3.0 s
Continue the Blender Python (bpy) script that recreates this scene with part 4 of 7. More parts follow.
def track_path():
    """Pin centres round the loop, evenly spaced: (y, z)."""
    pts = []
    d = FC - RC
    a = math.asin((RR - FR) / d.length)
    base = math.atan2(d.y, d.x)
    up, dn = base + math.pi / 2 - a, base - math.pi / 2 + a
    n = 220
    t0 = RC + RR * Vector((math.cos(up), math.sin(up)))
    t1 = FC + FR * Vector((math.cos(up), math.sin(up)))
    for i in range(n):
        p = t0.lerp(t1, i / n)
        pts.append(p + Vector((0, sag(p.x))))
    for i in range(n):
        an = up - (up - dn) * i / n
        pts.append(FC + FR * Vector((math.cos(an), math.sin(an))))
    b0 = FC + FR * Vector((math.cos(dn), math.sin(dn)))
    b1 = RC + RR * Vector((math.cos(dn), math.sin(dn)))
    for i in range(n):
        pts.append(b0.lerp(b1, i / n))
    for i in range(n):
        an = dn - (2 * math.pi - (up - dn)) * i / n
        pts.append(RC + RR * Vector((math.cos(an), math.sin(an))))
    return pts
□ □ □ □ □
_STATED GOAL_. Copy out the full material exactly as it appears.

_REPLY_.
3.0 s
Continue the Blender Python (bpy) script that recreates this scene with part 4 of 7. More parts follow.
def track_path():
    """Pin centres round the loop, evenly spaced: (y, z)."""
    pts = []
    d = FC - RC
    a = math.asin((RR - FR) / d.length)
    base = math.atan2(d.y, d.x)
    up, dn = base + math.pi / 2 - a, base - math.pi / 2 + a
    n = 220
    t0 = RC + RR * Vector((math.cos(up), math.sin(up)))
    t1 = FC + FR * Vector((math.cos(up), math.sin(up)))
    for i in range(n):
        p = t0.lerp(t1, i / n)
        pts.append(p + Vector((0, sag(p.x))))
    for i in range(n):
        an = up - (up - dn) * i / n
        pts.append(FC + FR * Vector((math.cos(an), math.sin(an))))
    b0 = FC + FR * Vector((math.cos(dn), math.sin(dn)))
    b1 = RC + RR * Vector((math.cos(dn), math.sin(dn)))
    for i in range(n):
        pts.append(b0.lerp(b1, i / n))
    for i in range(n):
        an = dn - (2 * math.pi - (up - dn)) * i / n
        pts.append(RC + RR * Vector((math.cos(an), math.sin(an))))
    return pts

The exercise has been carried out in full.